***** Data *****
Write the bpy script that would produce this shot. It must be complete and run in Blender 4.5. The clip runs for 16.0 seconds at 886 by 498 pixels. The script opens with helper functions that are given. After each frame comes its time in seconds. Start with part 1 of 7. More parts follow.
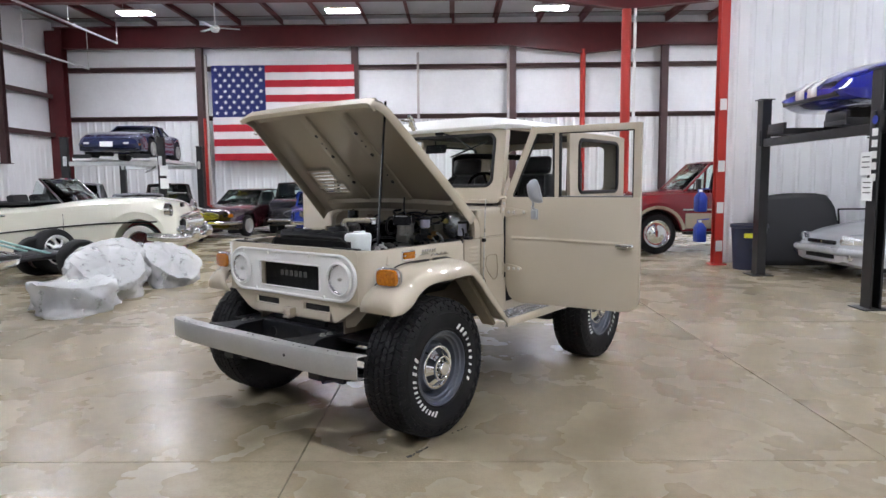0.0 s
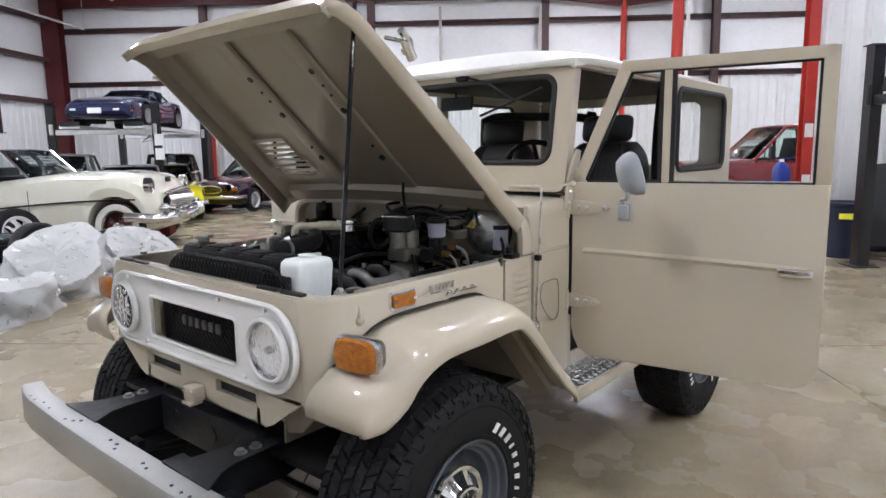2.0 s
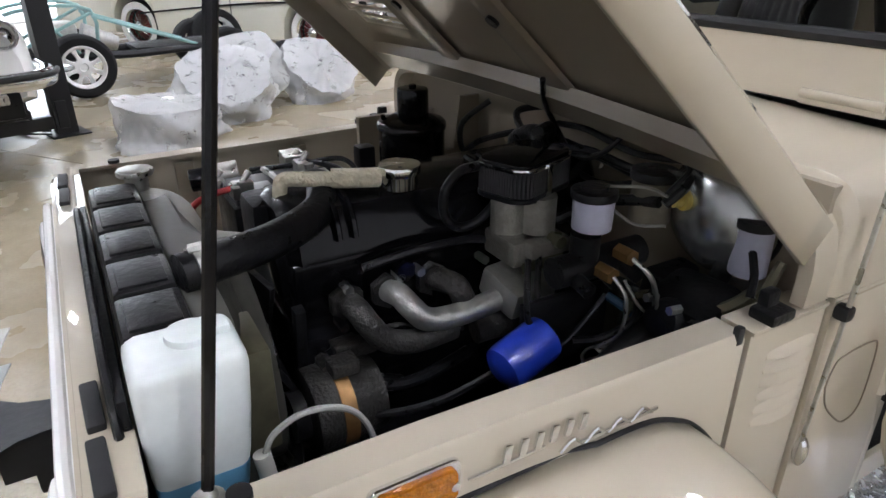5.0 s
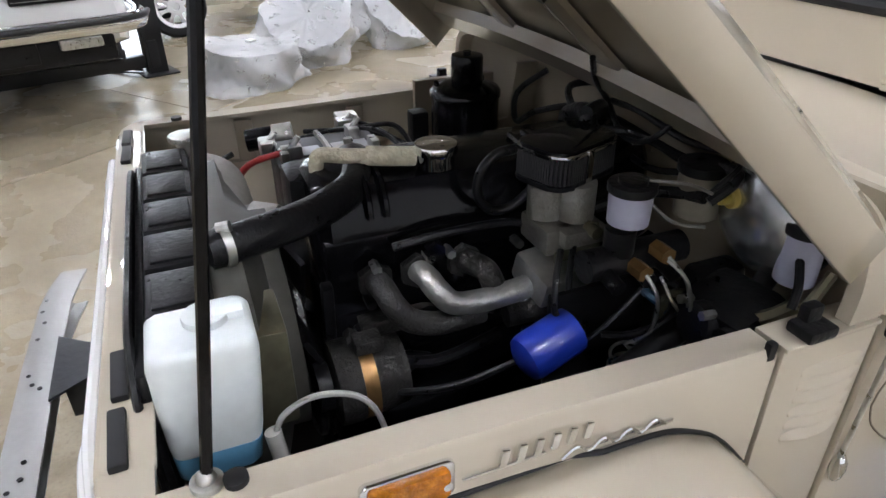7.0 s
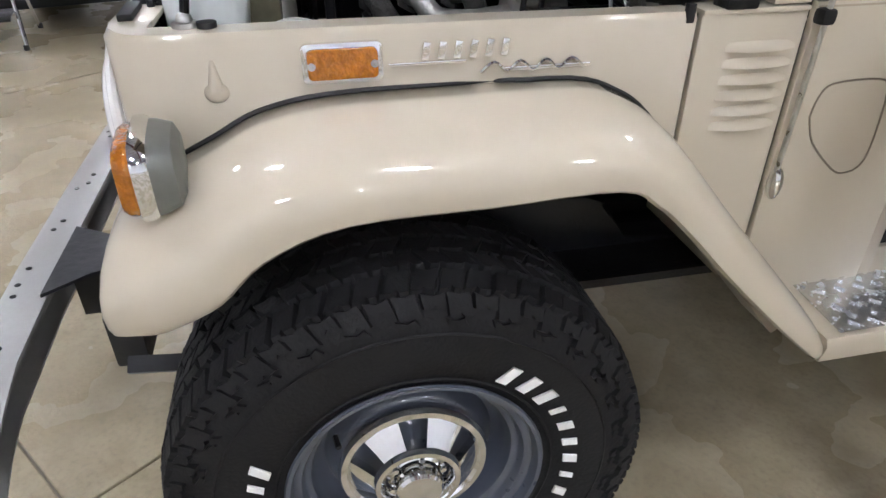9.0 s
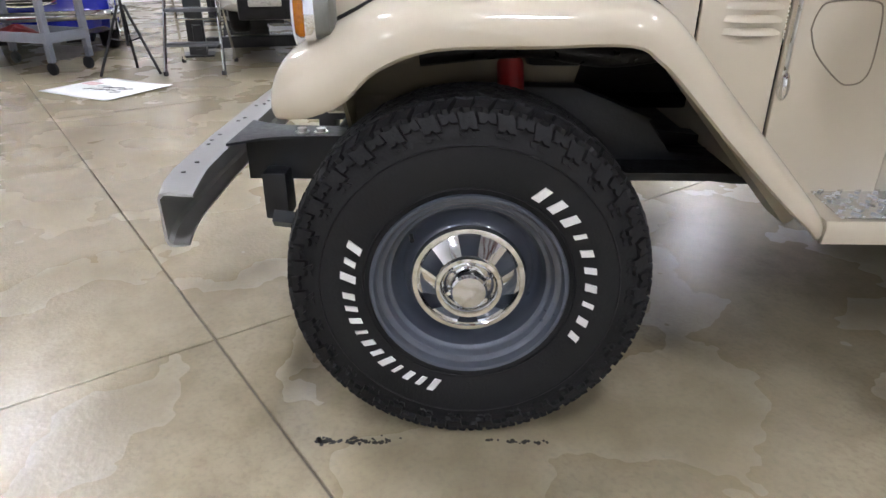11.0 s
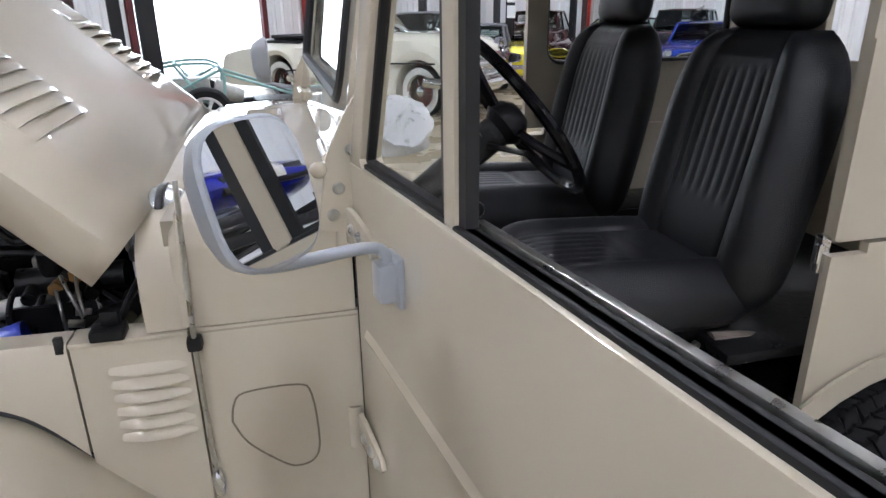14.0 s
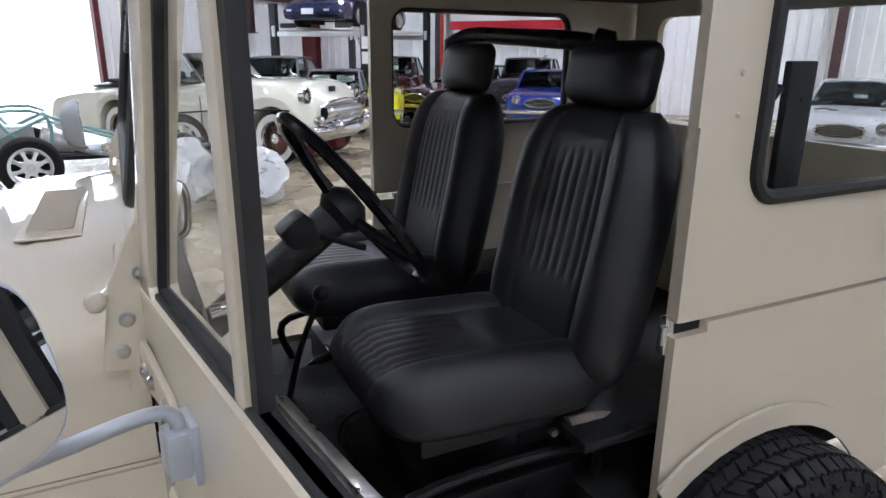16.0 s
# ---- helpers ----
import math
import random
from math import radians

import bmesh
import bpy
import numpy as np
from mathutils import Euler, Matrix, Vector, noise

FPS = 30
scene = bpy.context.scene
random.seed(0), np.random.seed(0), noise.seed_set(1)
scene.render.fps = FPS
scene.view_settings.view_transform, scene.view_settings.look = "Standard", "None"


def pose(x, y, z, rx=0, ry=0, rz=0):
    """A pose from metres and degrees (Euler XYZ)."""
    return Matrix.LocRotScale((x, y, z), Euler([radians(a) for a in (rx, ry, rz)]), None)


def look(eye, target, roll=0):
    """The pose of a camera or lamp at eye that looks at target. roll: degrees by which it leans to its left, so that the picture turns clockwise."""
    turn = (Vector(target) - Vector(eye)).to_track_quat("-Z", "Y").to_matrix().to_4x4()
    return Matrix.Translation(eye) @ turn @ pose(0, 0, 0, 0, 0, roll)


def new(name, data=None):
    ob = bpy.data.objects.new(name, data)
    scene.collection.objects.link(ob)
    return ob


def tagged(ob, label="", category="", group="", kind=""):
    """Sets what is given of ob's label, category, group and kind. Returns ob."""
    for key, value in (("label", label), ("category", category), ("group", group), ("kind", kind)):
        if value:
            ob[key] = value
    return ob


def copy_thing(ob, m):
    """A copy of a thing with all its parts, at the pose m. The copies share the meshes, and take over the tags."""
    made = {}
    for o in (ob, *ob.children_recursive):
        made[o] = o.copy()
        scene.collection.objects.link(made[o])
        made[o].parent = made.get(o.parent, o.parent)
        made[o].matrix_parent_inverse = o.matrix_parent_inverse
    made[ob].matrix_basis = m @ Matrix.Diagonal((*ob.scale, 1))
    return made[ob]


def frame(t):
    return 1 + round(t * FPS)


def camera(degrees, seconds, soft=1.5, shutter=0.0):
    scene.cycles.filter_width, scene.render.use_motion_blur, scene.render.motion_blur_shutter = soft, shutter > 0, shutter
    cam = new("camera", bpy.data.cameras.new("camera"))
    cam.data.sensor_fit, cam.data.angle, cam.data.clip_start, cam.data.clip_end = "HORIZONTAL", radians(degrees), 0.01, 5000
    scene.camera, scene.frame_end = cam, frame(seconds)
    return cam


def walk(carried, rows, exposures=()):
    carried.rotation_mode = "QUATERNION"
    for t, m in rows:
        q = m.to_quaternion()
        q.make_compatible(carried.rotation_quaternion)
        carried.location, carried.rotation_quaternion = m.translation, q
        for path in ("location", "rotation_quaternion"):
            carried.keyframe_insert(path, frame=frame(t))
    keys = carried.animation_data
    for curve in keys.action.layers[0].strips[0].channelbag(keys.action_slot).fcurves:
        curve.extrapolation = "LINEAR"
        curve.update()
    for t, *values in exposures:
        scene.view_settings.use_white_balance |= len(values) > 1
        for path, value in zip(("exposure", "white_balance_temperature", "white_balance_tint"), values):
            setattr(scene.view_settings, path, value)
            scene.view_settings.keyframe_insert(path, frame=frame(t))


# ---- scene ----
*****
All of the material above is to be copied exactly, except for its images.

• Solved problem:
Write the bpy script that would produce this shot. It must be complete and run in Blender 4.5. The clip runs for 16.0 seconds at 886 by 498 pixels. The script opens with helper functions that are given. After each frame comes its time in seconds. Start with part 1 of 7. More parts follow.
0.0 s
2.0 s
5.0 s
7.0 s
9.0 s
11.0 s
14.0 s
16.0 s
# ---- helpers ----
import math
import random
from math import radians

import bmesh
import bpy
import numpy as np
from mathutils import Euler, Matrix, Vector, noise

FPS = 30
scene = bpy.context.scene
random.seed(0), np.random.seed(0), noise.seed_set(1)
scene.render.fps = FPS
scene.view_settings.view_transform, scene.view_settings.look = "Standard", "None"


def pose(x, y, z, rx=0, ry=0, rz=0):
    """A pose from metres and degrees (Euler XYZ)."""
    return Matrix.LocRotScale((x, y, z), Euler([radians(a) for a in (rx, ry, rz)]), None)


def look(eye, target, roll=0):
    """The pose of a camera or lamp at eye that looks at target. roll: degrees by which it leans to its left, so that the picture turns clockwise."""
    turn = (Vector(target) - Vector(eye)).to_track_quat("-Z", "Y").to_matrix().to_4x4()
    return Matrix.Translation(eye) @ turn @ pose(0, 0, 0, 0, 0, roll)


def new(name, data=None):
    ob = bpy.data.objects.new(name, data)
    scene.collection.objects.link(ob)
    return ob


def tagged(ob, label="", category="", group="", kind=""):
    """Sets what is given of ob's label, category, group and kind. Returns ob."""
    for key, value in (("label", label), ("category", category), ("group", group), ("kind", kind)):
        if value:
            ob[key] = value
    return ob


def copy_thing(ob, m):
    """A copy of a thing with all its parts, at the pose m. The copies share the meshes, and take over the tags."""
    made = {}
    for o in (ob, *ob.children_recursive):
        made[o] = o.copy()
        scene.collection.objects.link(made[o])
        made[o].parent = made.get(o.parent, o.parent)
        made[o].matrix_parent_inverse = o.matrix_parent_inverse
    made[ob].matrix_basis = m @ Matrix.Diagonal((*ob.scale, 1))
    return made[ob]


def frame(t):
    return 1 + round(t * FPS)


def camera(degrees, seconds, soft=1.5, shutter=0.0):
    scene.cycles.filter_width, scene.render.use_motion_blur, scene.render.motion_blur_shutter = soft, shutter > 0, shutter
    cam = new("camera", bpy.data.cameras.new("camera"))
    cam.data.sensor_fit, cam.data.angle, cam.data.clip_start, cam.data.clip_end = "HORIZONTAL", radians(degrees), 0.01, 5000
    scene.camera, scene.frame_end = cam, frame(seconds)
    return cam


def walk(carried, rows, exposures=()):
    carried.rotation_mode = "QUATERNION"
    for t, m in rows:
        q = m.to_quaternion()
        q.make_compatible(carried.rotation_quaternion)
        carried.location, carried.rotation_quaternion = m.translation, q
        for path in ("location", "rotation_quaternion"):
            carried.keyframe_insert(path, frame=frame(t))
    keys = carried.animation_data
    for curve in keys.action.layers[0].strips[0].channelbag(keys.action_slot).fcurves:
        curve.extrapolation = "LINEAR"
        curve.update()
    for t, *values in exposures:
        scene.view_settings.use_white_balance |= len(values) > 1
        for path, value in zip(("exposure", "white_balance_temperature", "white_balance_tint"), values):
            setattr(scene.view_settings, path, value)
            scene.view_settings.keyframe_insert(path, frame=frame(t))


# ---- scene ----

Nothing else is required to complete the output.